Clarice Sequeira et Maurizio Orlando, nos coups de cœur de la semaine, proposent un regard intime sur soi et sur l’autre. La première travaille et bouleverse notre rapport au corps dans une démarche expérimentale tandis que le second, à travers une approche documentaire, nous livre l’histoire d’un homme dont la solitude nous pousse à interroger la relation que l’on entretient avec la nôtre.
Clarice Sequeira
« Créer, pour moi, [c’est] poser un cadre dans le chaos. Et parfois, c’est simplement respirer. » Pour Clarice Sequeira, artiste originaire du nord du Brésil, la photographie est un besoin vital, une manière de s’inscrire dans le réel selon ses propres termes et de l’interroger. L’expérimentation, au cœur de son travail, lui permet de manipuler ce dernier et de s’en éloigner au profit d’une représentation subjective. Adepte des procédés anciens, la photographe a développé une technique lui tenant particulièrement à cœur : le tirage sur soie, ou autres tissus tels que le coton. « Ce support vivant, mouvant, donne à l’image une dimension presque organique », explique-t-elle. Ses œuvres deviennent dès lors tangibles, palpables, à l’instar de la thématique au centre de ses recherches : le corps. Un plan resserré en noir et blanc d’un buste, le début d’un bassin, un dos dans lequel des doigts s’enfoncent émergent sur la surface du tissu, emprisonnés par la découpe photographique. D’autres se dégagent d’une toile de fond brune, donnant l’impression, grâce au mouvement créé par une longue exposition, de se débattre afin d’en émerger. Certaines de ces photographies sont des autoportraits, leur autrice cherchant à travers eux à réparer le rapport qu’elle entretient à son corps, relation entachée par le regard et les codes sexistes qui lui sont imposés. « Au Brésil, la vision du corps – en particulier féminin – est très codifiée, presque oppressive. Il y a une pression permanente à être mince, musclée, parfaite. Travailler le corps m’aide à [me réconcilier] [avec] le mien, à déconstruire ces diktats », déclare l’artiste. Le médium photographique se présente dans son travail comme un outil de réappropriation, mais également de déconstruction, comme lorsqu’elle brûle des négatifs et y incorpore ses cheveux et son sang pour sa série Polymorphies. Par ce geste, elle propose la destruction de la conception sociétale de l’identité féminine, et, à travers ces formes abstraites aux mille couleurs, de lui rendre sa liberté et ses possibles.
Maurizio Orlando
Le photographe italo-belge Maurizio Orlando s’intéresse aussi bien aux grandes qu’aux petites histoires.
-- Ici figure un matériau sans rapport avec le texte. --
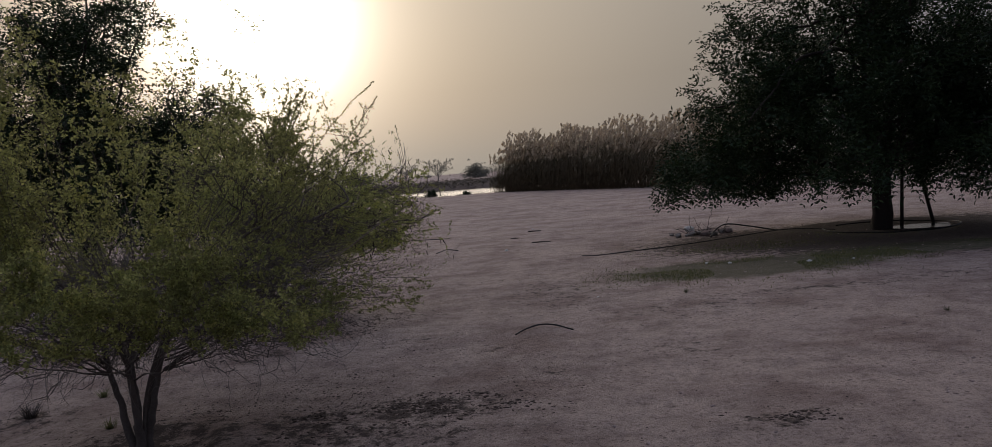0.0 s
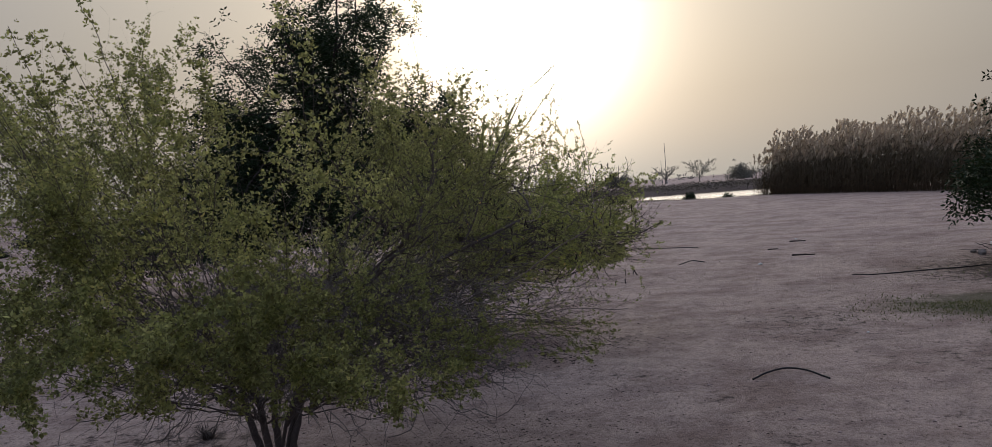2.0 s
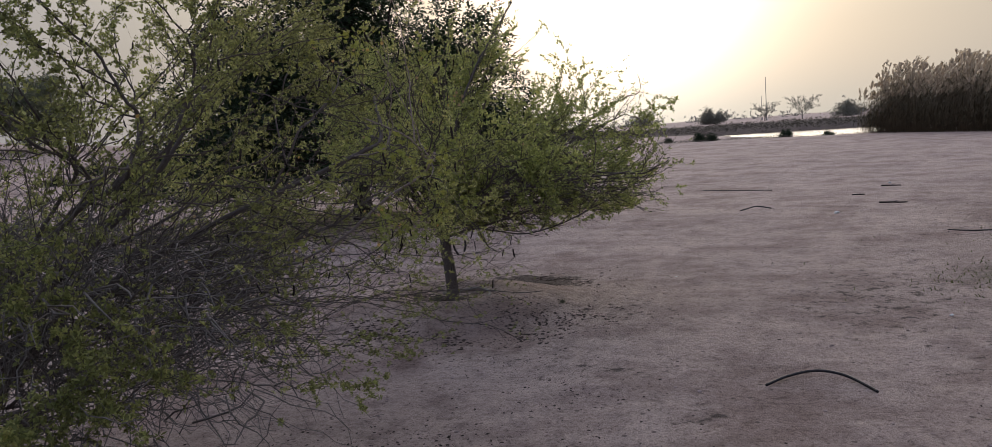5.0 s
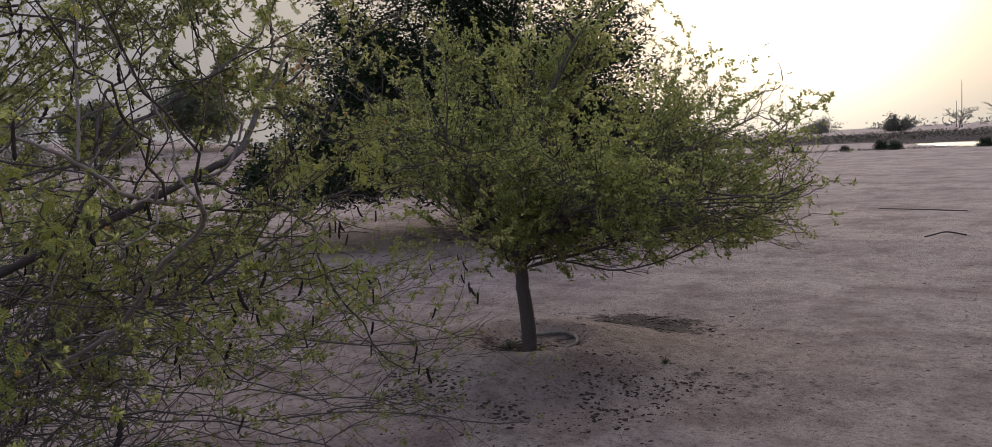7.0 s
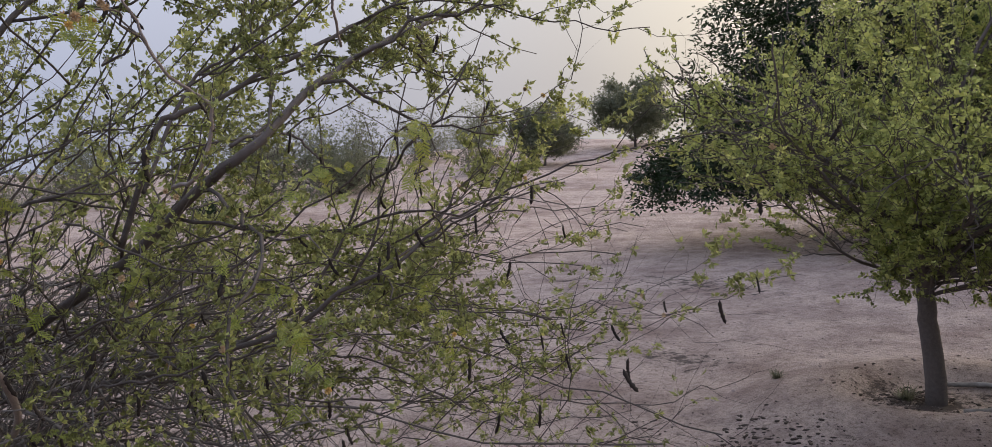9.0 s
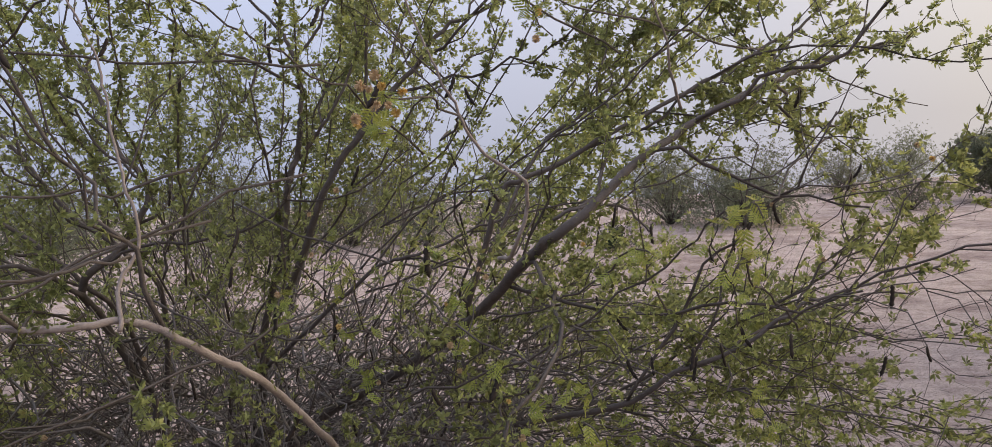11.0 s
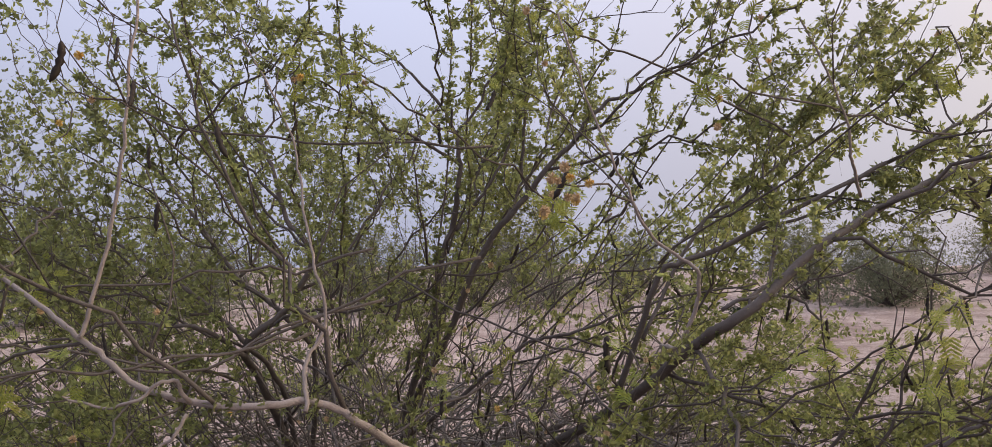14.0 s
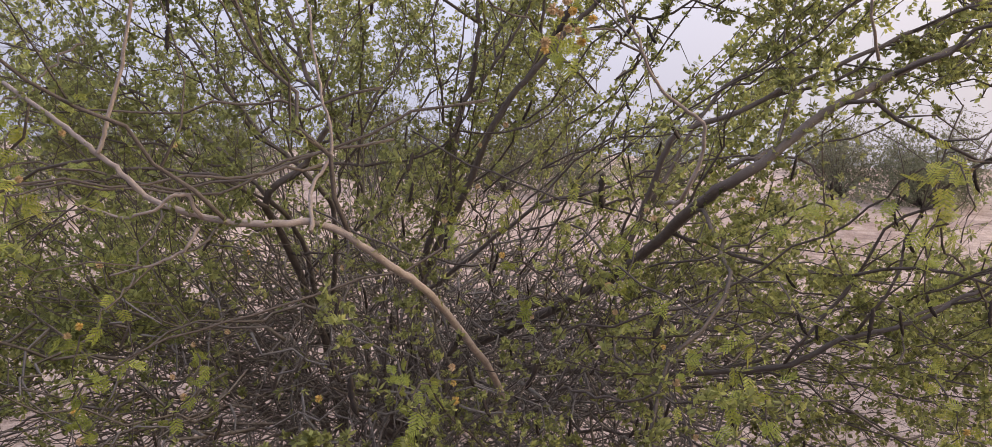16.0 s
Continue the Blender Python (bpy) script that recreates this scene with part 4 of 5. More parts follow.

Couvrant pour des médias français la situation en Ukraine comme capturant les manifestations de 2023 dans l’Hexagone, il se penche en parallèle de son travail journalistique sur des récits individuels, plus personnels, comme celui de Daniel. Maurizio Orlando rencontre ce dernier pendant la crise du Covid-19, alors qu’il visite la chapelle Notre-Dame-de-Lourdes à Montréal, où il est installé pour ses études. Concierge du lieu depuis 27 ans, Daniel a côtoyé la solitude bien avant l’advenue du confinement. Auparavant toxicomane et alcoolique, mis en marge de la société, la foi lui a porté secours. De cette rencontre insolite naît une série témoignant de l’approche documentaire intime et « lente » du photographe, selon son expression. Celui-ci souhaite prendre le temps de découvrir en profondeur le sujet dont il fait le portrait, de créer avec le protagoniste une véritable connexion, de s’imprégner de son mode de vie. Les images surviennent ensuite naturellement, de façon presque instinctive.
La série Daniel nous transporte alternativement dans le lieu de travail du gardien et son cadre de vie, qui finissent tous deux par se confondre. On le découvre passant le balai, nettoyant les bancs de la chapelle, mais aussi se rasant ou mangeant sa pizza du soir. Sous le regard délicat de Maurizio Orlando, Daniel nous apparaît au travers de clichés dont on semble entendre le silence. S’inspirant de l’utilisation de la lumière du photographe Christopher Anderson ou encore des palettes monochromatiques du directeur de la photographie Hoyte Van Hoytema, Maurizio Orlando construit ses images de façon à créer une émotion, à tisser un lien entre celle ou celui qui observe et celle ou celui observé·e. Dans son travail ici présenté, la faible luminosité et la teinte bleutée parcourant l’ensemble des photographies renforcent la sensation de calme qui s’en dégage, le·a spectateur·ice partageant avec Daniel le repos qu’il est parvenu à trouver, mais aussi peut-être sa mélancolie.